A proper scientific assessment of the fossil record, however, in terms of whether or not is supports evolutionary theory and common descent, is to look at how it is changing over time. What we see is that the more fossils we find the better the resulting picture matches predictions from evolutionary theory. If evolution were not true, then we would predict the opposite.
As a side note – I am not talking about predicting what species evolved into what. The specific course of evolution is not something that is predictable, and evolutionary theory is not dependent upon any specific history of life. That is entirely a separate question.
A new study published by researchers at the University of Bath and London’s Natural History Museum provides more evidence for the success of evolutionary theory in predicting the pattern of the fossil record. They conducted a systematic survey of fossil dinosaurs. Evolutionary theory predicts that a morphological pattern and a temporal pattern of dinosaur fossils should overlap, and this is exactly what the researchers found. This adds statistical rigor to what was already apparent.

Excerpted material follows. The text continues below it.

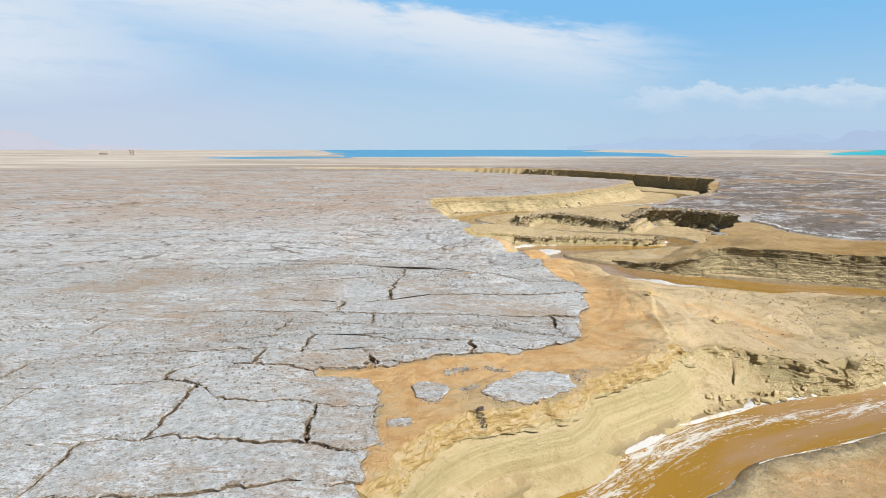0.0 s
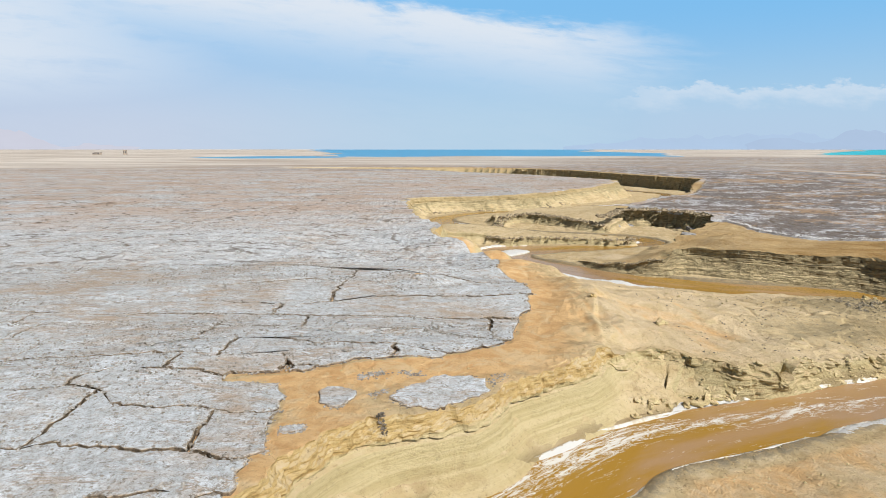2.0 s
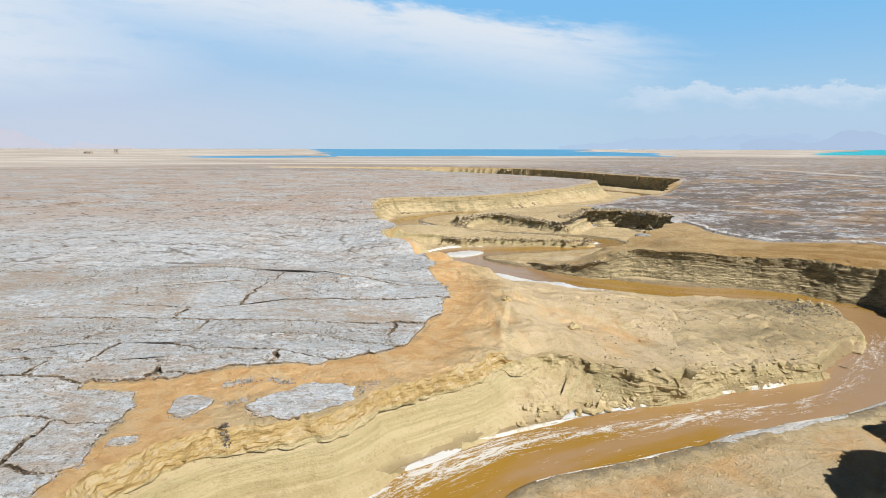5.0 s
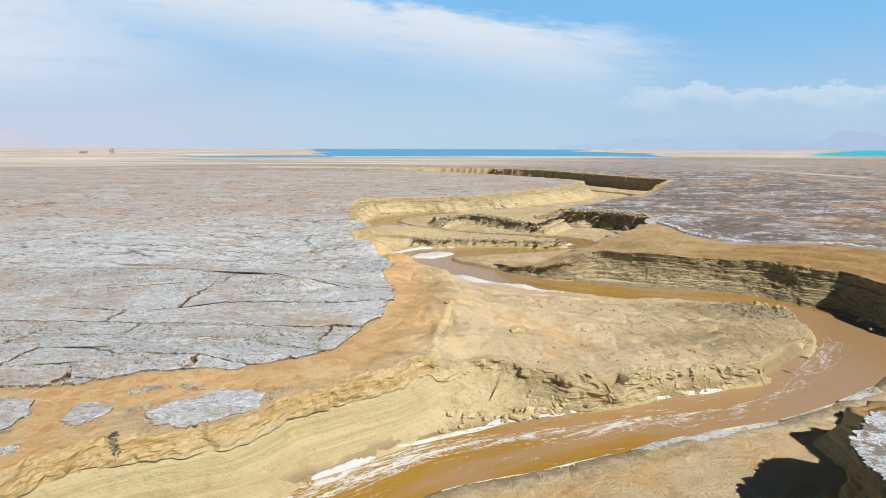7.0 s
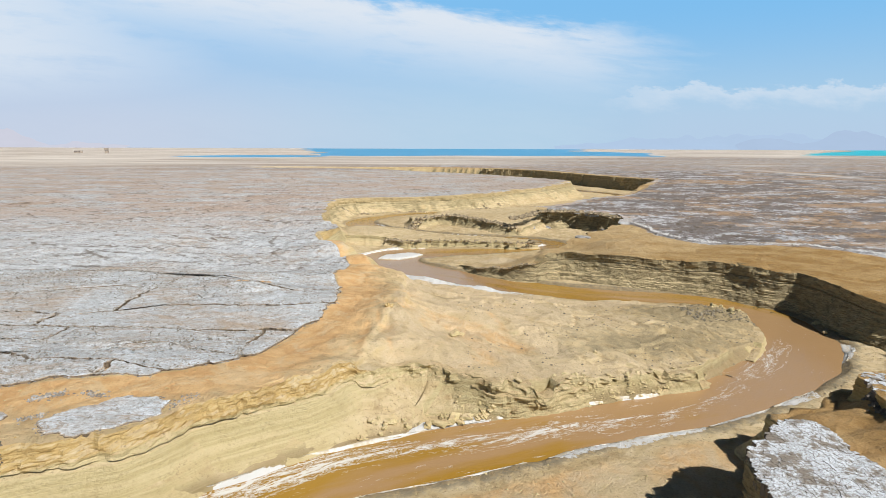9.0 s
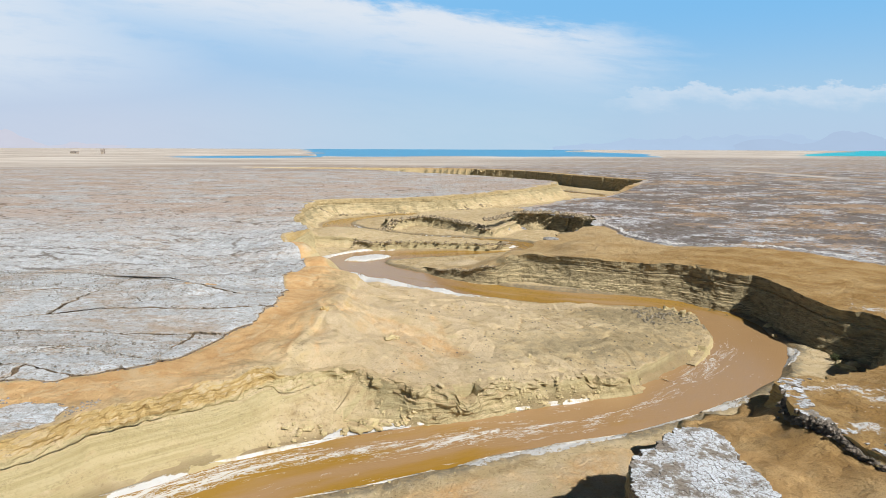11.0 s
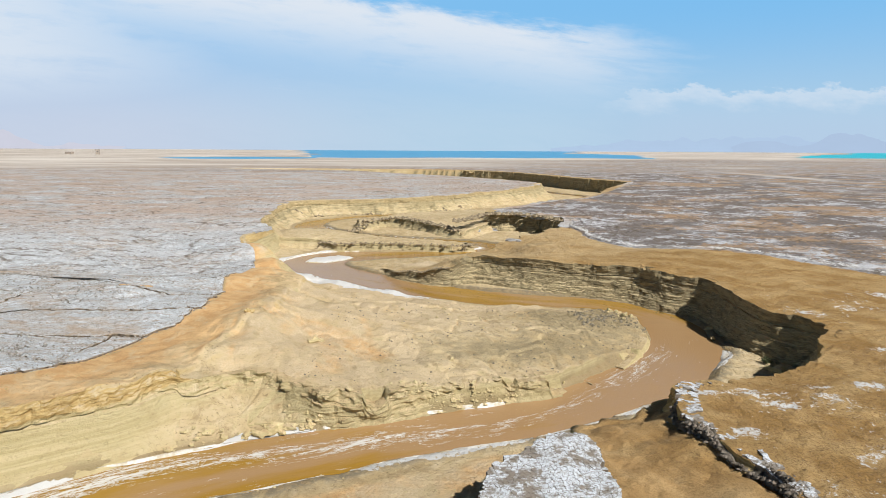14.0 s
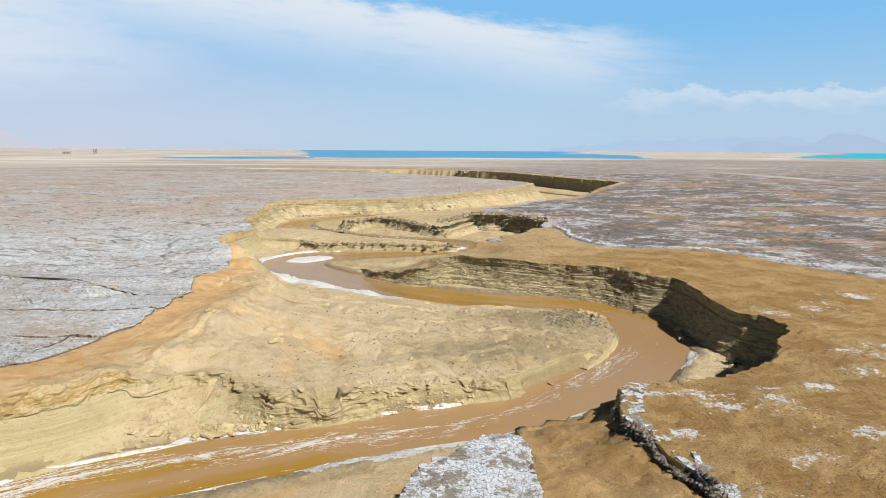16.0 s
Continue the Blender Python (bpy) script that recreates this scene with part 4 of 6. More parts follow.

The researchers added that the tightness of overlap is dependent upon two things: the correctness of evolutionary theory, and the completeness of the fossil record. Therefore this study strongly suggests that not only is evolutionary theory correct, but at present we have a pretty complete picture of dinosaur evolution.
That’s cool. It’s also not surprising. Hunting dinosaur fossils has been a priority for paleontologists for over a century. And, dinosaur fossils are generally big. I assume this makes them easier to find.
It’s also a bit sad in that the evidence implies there are no major groups of dinosaurs in the mix waiting to be discovered. We have the big picture of dinosaur evolution pretty well sketched out. There are probably still many individual species waiting to be discovered, but not major groups. I suppose there can still be side branches that were regionally isolated, but if so then we do not have any individual specimens from these groups that do not fit into the bigger picture we already have. If there are any missing groups, they are completely missing.
When Darwin was alive and publishing his theory of evolution, we had only a smattering of dinosaur fossils. Now, 150 years later, we have a fairly complete picture of a temporal and morphological sequence of branching dinosaur evolution. Scientific theories are judged primarily on how well they make predictions about future discoveries. By that criterion Mr. Darwin’s theory is a resounding success.